> **What the task asks**:
From the listing below, return each line that includes "pixels".

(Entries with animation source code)
● ● ● ● ●
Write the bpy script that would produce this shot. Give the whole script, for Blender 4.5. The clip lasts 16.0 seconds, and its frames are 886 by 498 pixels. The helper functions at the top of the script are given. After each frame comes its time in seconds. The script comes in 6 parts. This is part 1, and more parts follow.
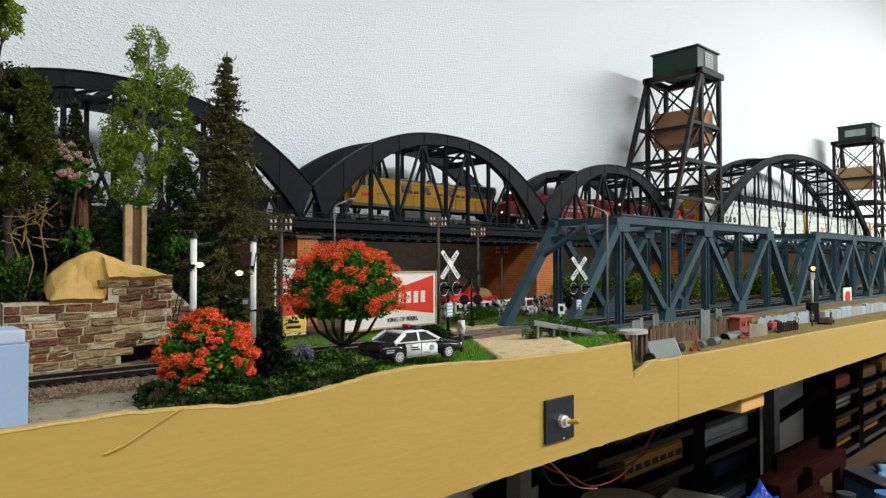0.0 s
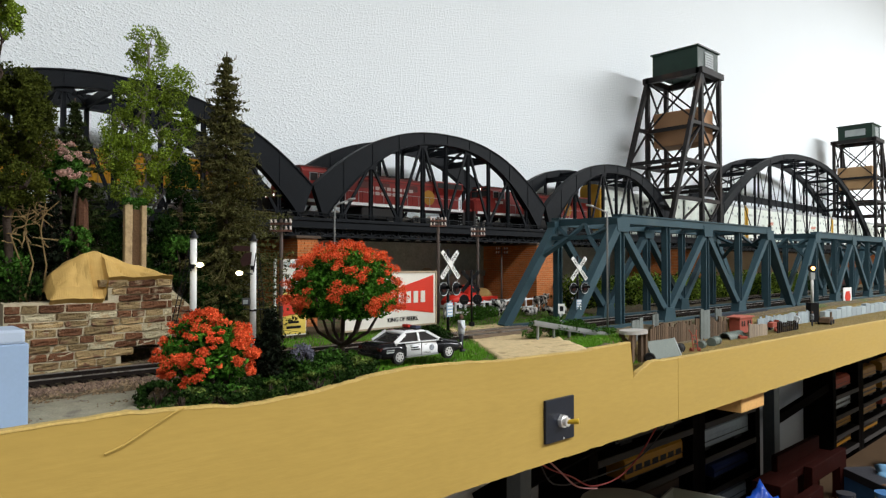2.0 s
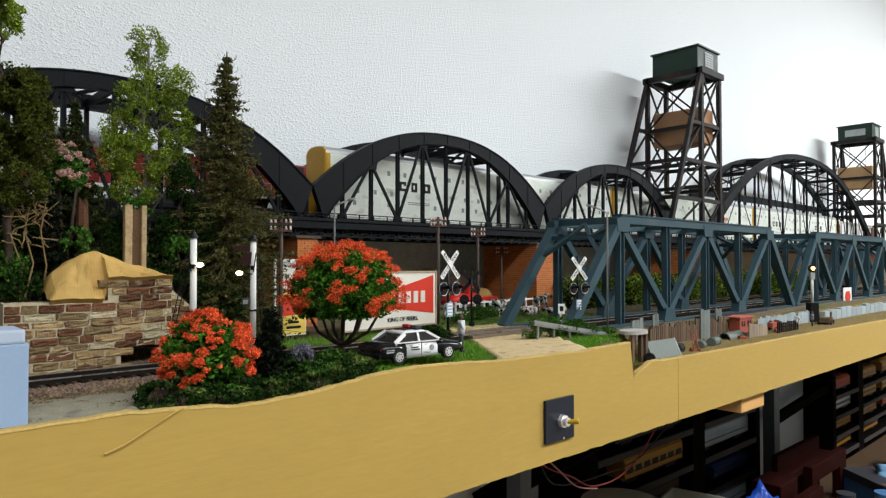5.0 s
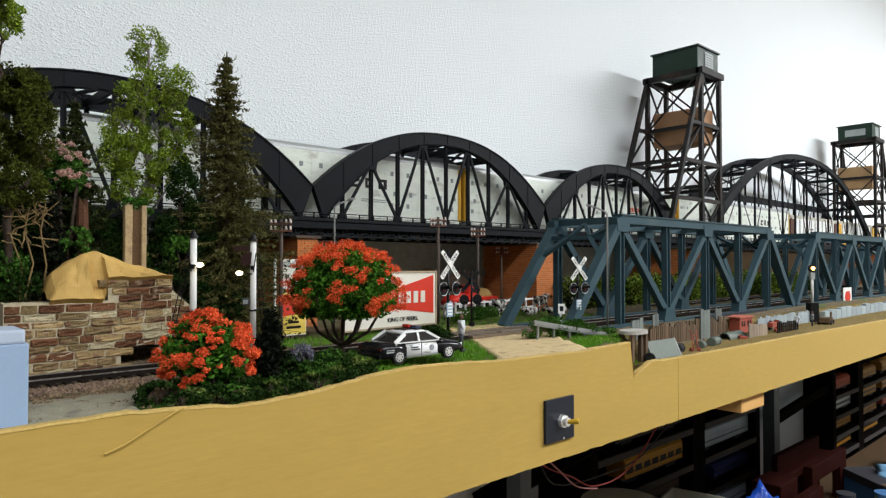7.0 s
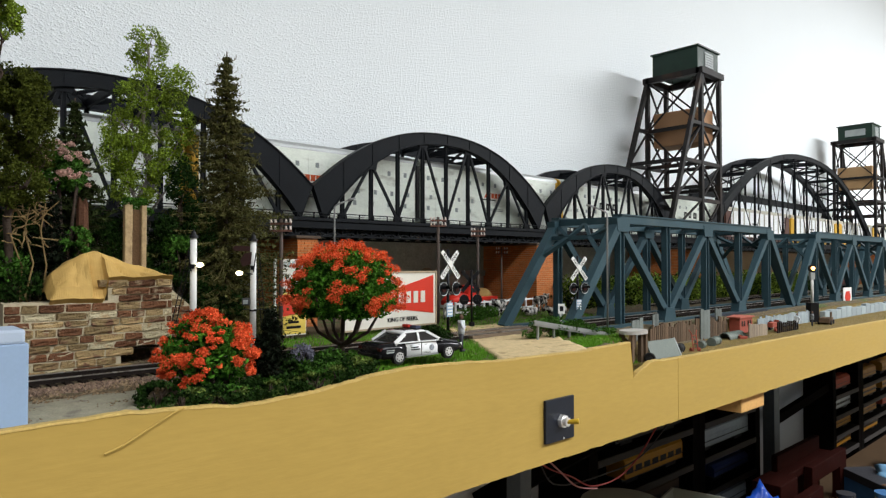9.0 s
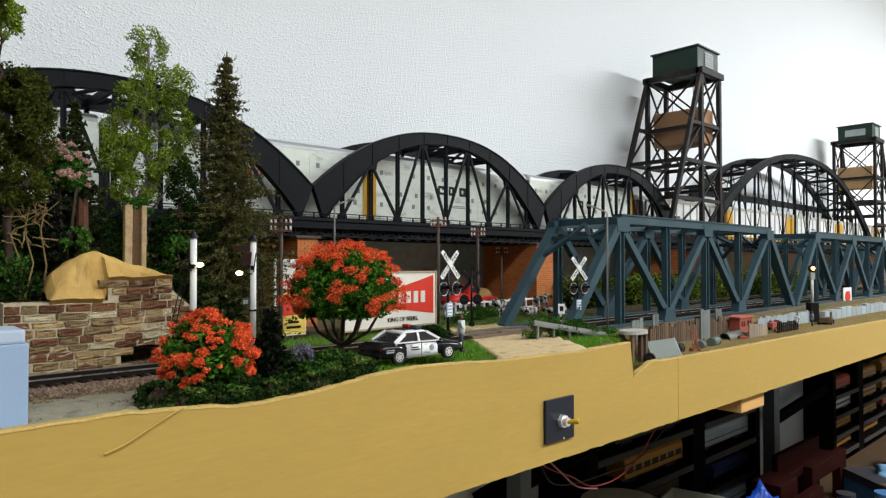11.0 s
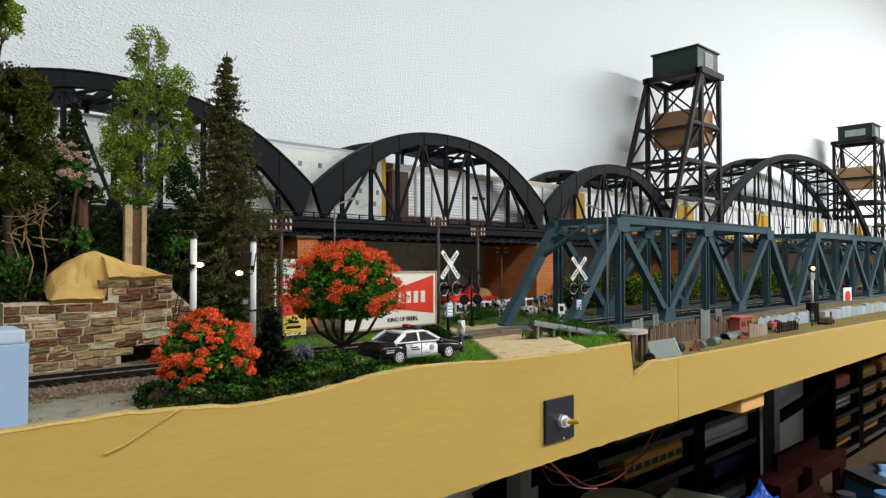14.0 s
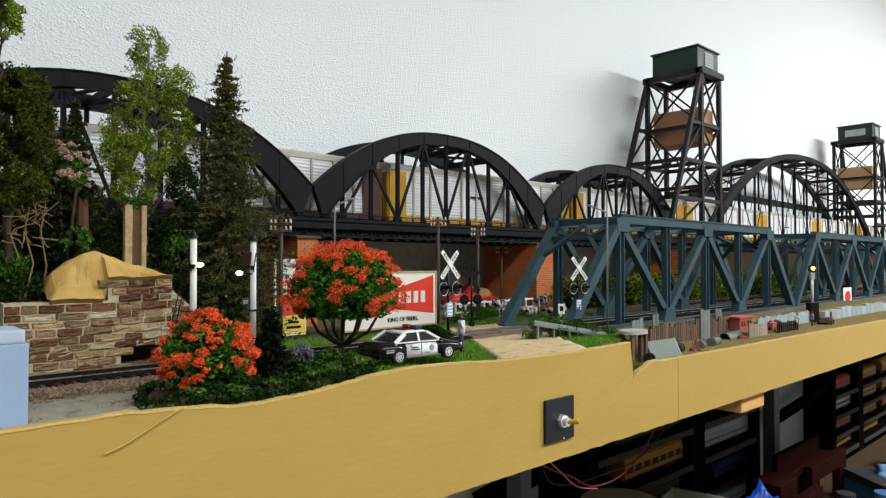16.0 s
● ● ● ● ●
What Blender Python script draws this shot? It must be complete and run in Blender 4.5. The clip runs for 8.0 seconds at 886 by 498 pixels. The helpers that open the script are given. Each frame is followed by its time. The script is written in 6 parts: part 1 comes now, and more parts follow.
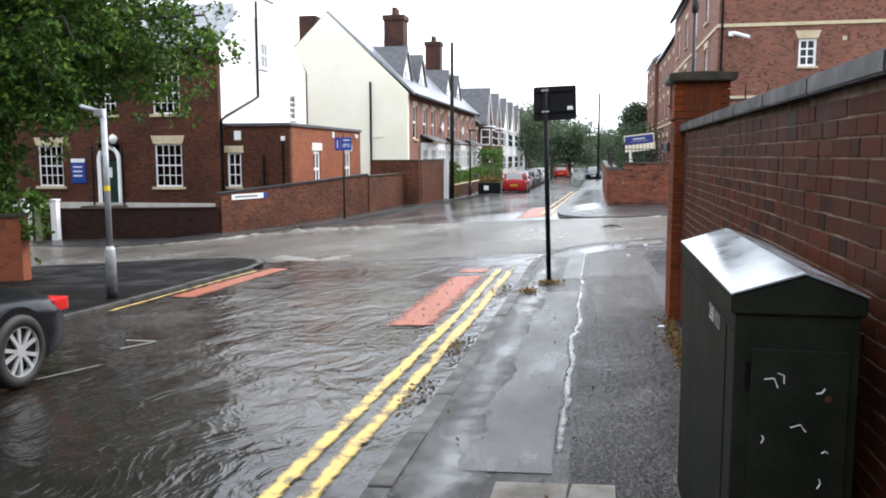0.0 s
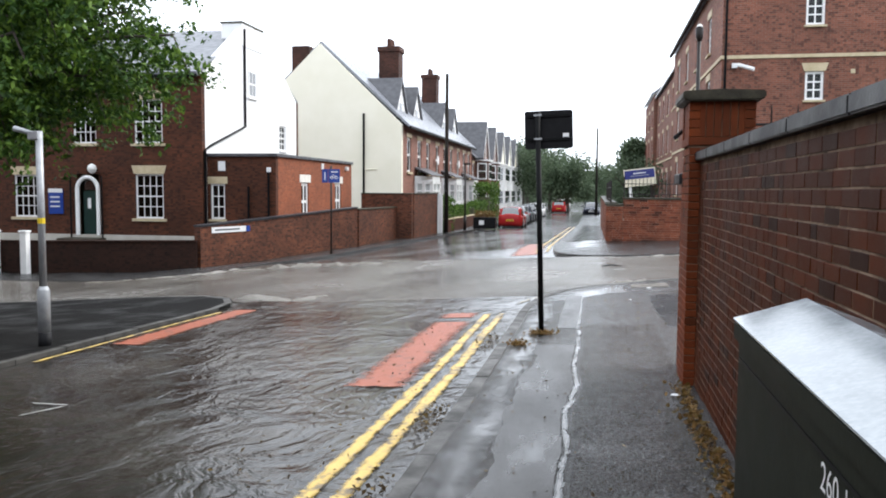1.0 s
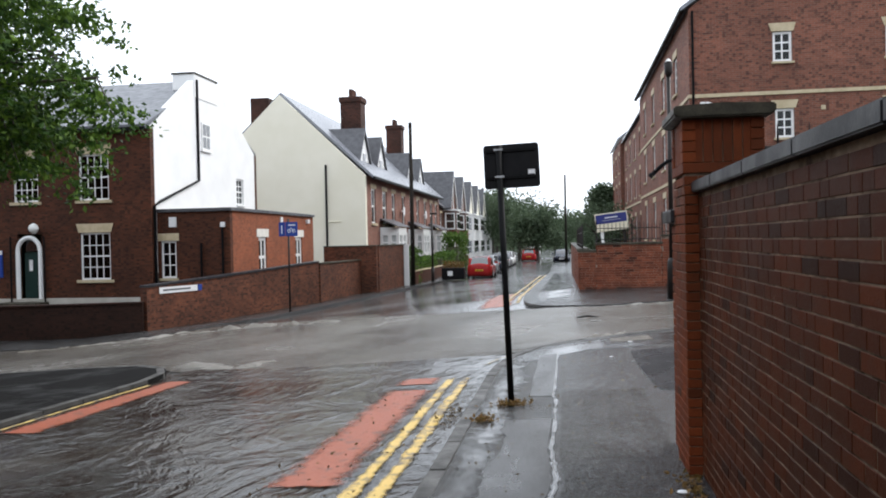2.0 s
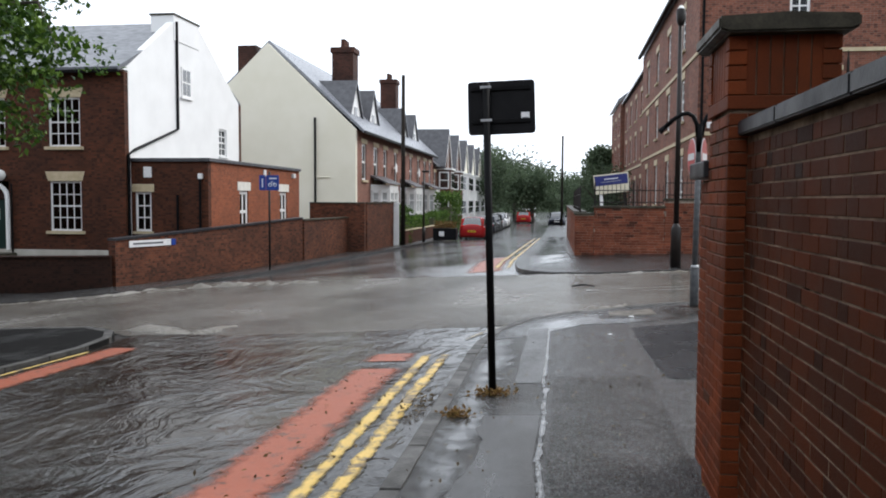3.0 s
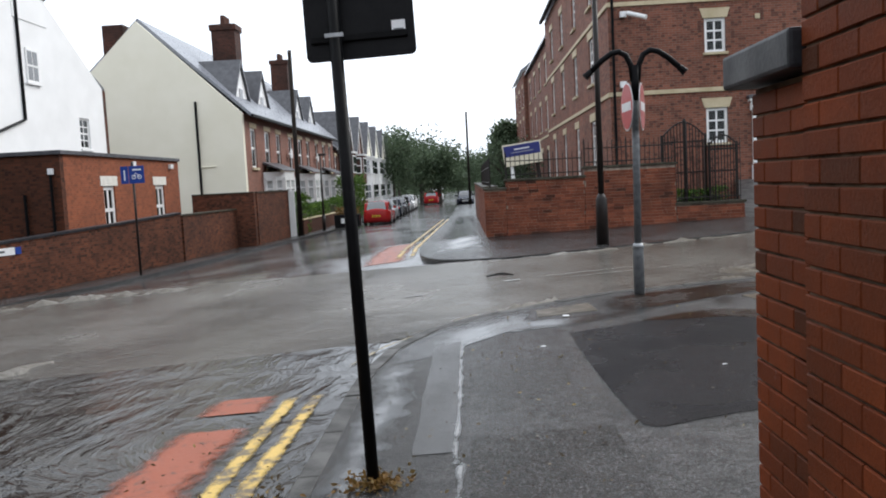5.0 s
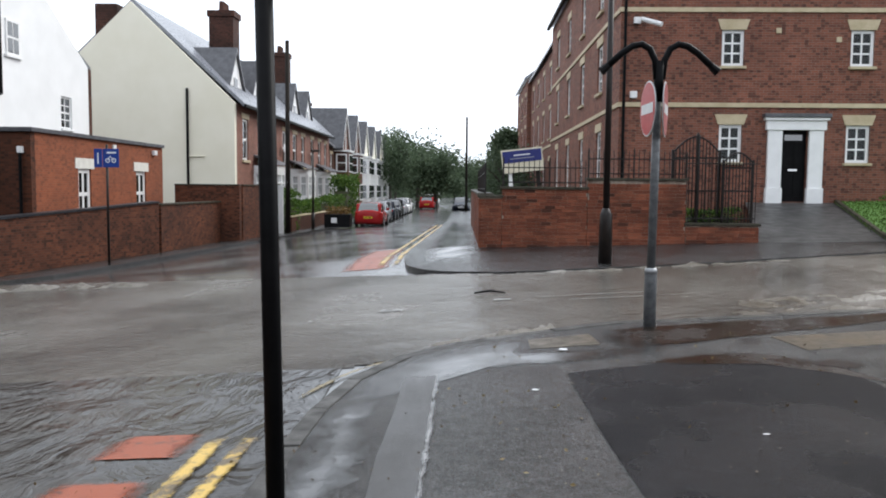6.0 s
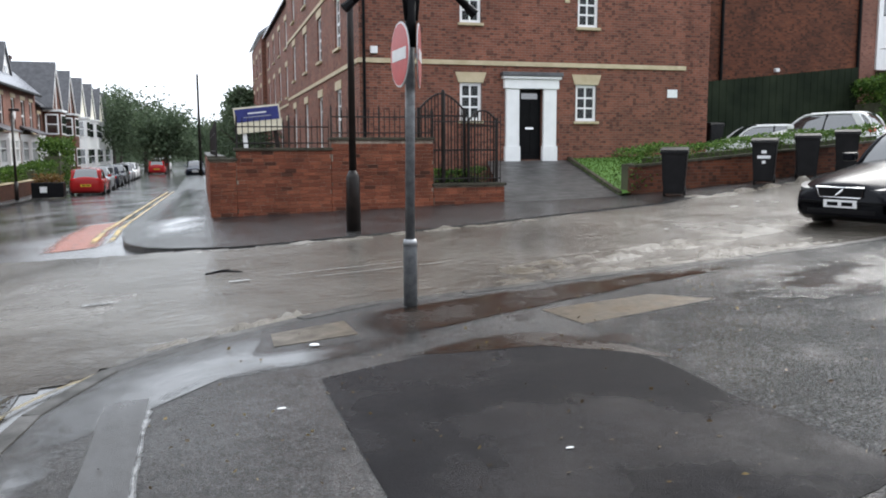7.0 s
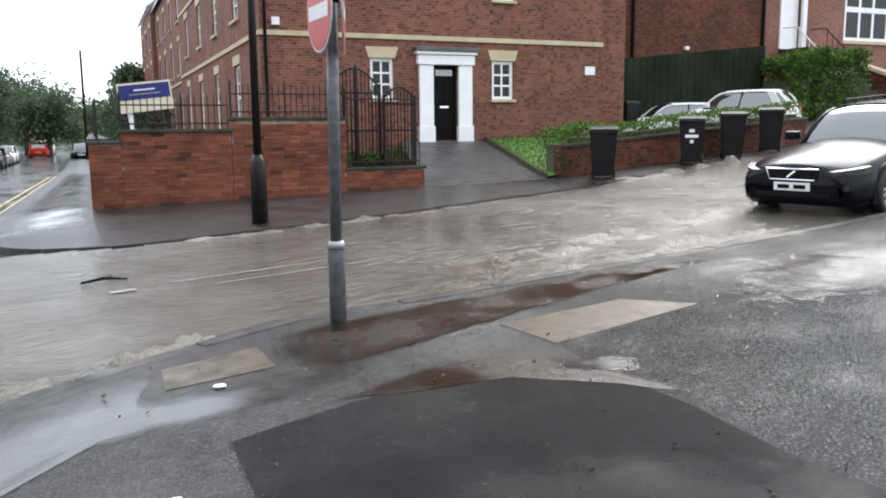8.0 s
● ● ● ● ●
> **The response**:
Write the bpy script that would produce this shot. Give the whole script, for Blender 4.5. The clip lasts 16.0 seconds, and its frames are 886 by 498 pixels. The helper functions at the top of the script are given. After each frame comes its time in seconds. The script comes in 6 parts. This is part 1, and more parts follow.
What Blender Python script draws this shot? It must be complete and run in Blender 4.5. The clip runs for 8.0 seconds at 886 by 498 pixels. The helpers that open the script are given. Each frame is followed by its time. The script is written in 6 parts: part 1 comes now, and more parts follow.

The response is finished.